Problem requirements
Please transcribe the listing below in full and word for word, without its pictures.

______

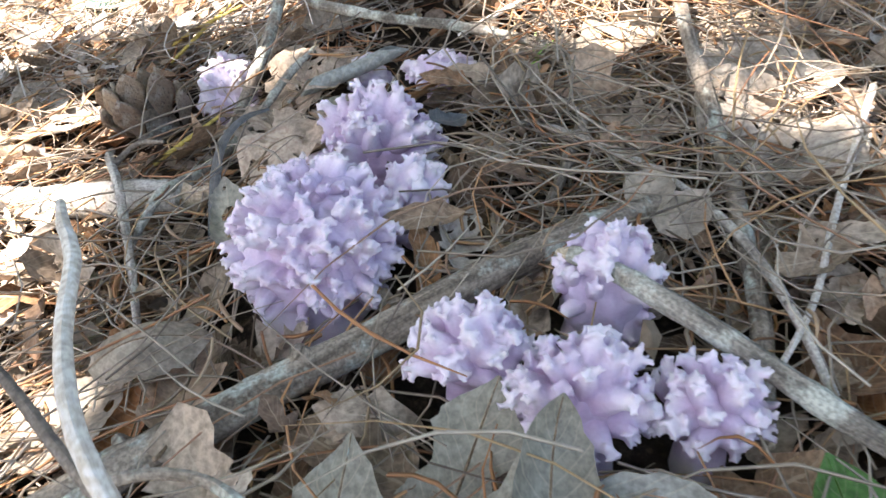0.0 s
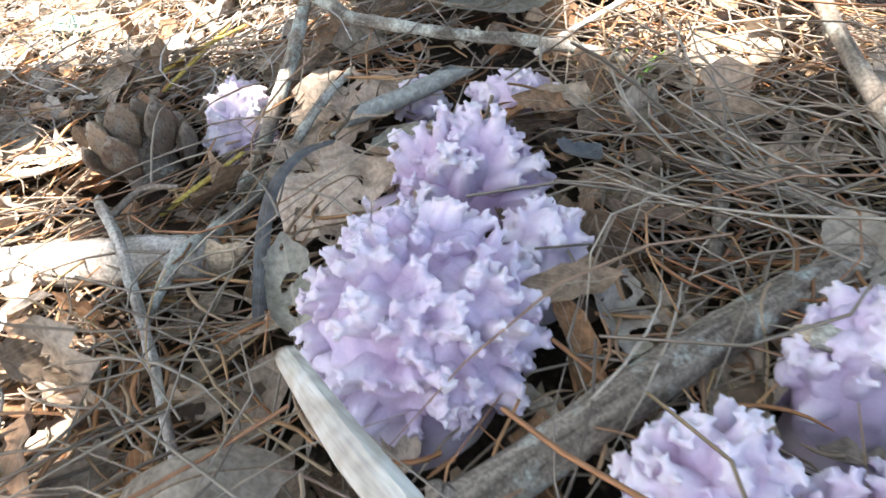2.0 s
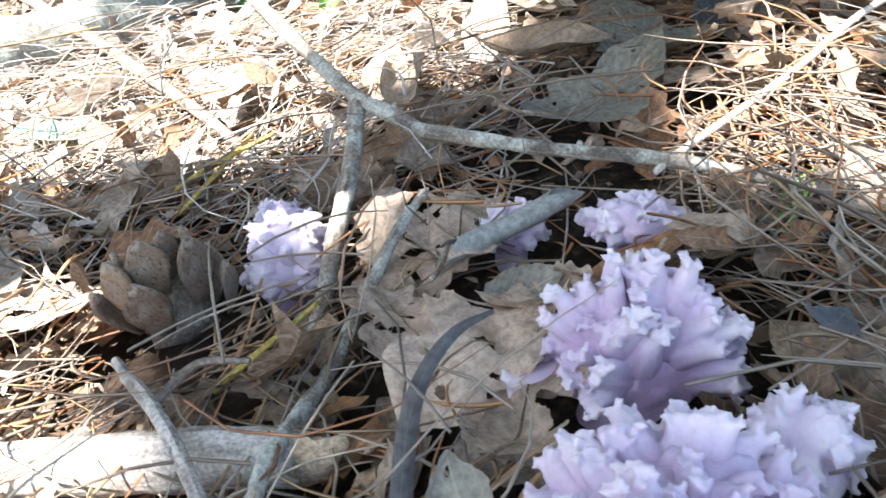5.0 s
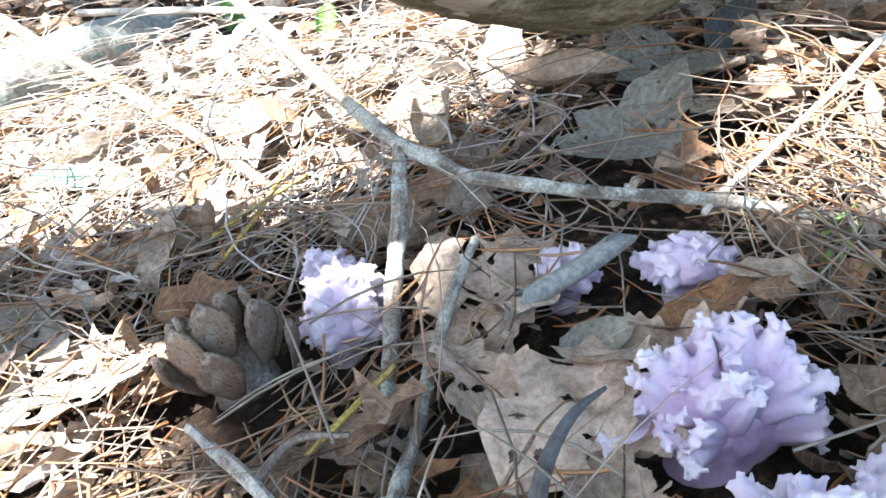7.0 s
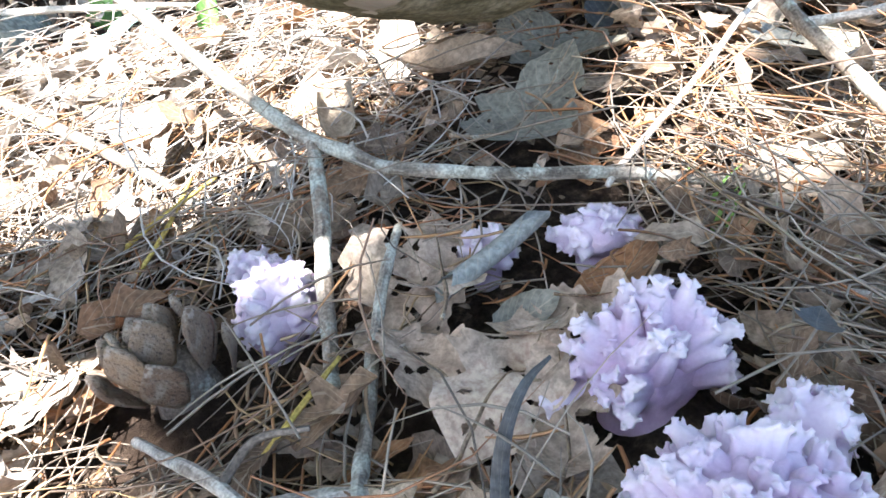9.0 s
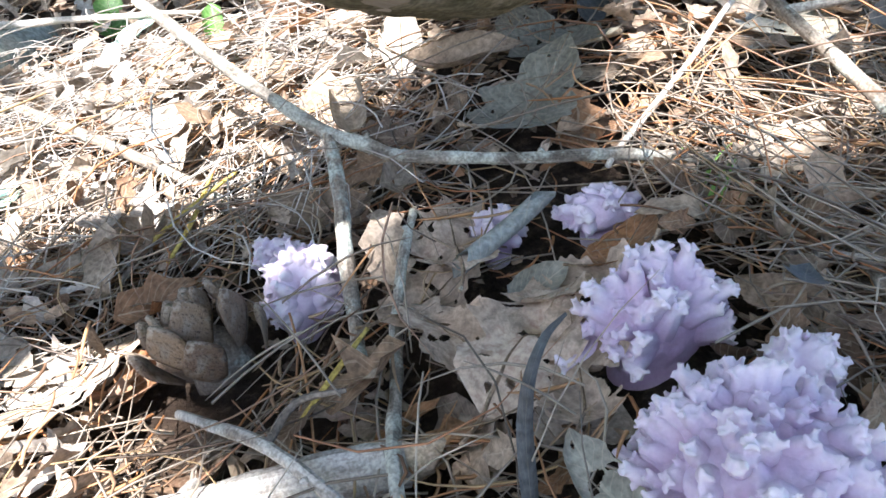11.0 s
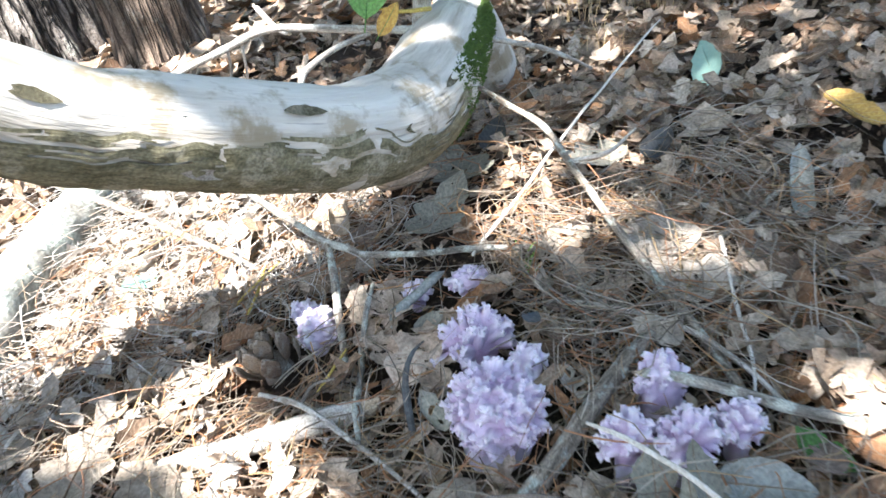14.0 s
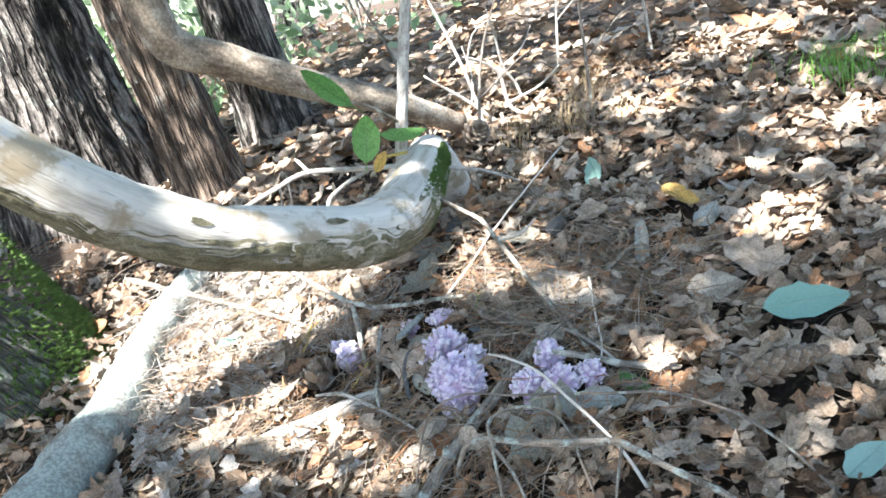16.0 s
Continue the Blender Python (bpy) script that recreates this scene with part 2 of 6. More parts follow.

______

Answer for the task
0.0 s
2.0 s
5.0 s
7.0 s
9.0 s
11.0 s
14.0 s
16.0 s
Continue the Blender Python (bpy) script that recreates this scene with part 2 of 6. More parts follow.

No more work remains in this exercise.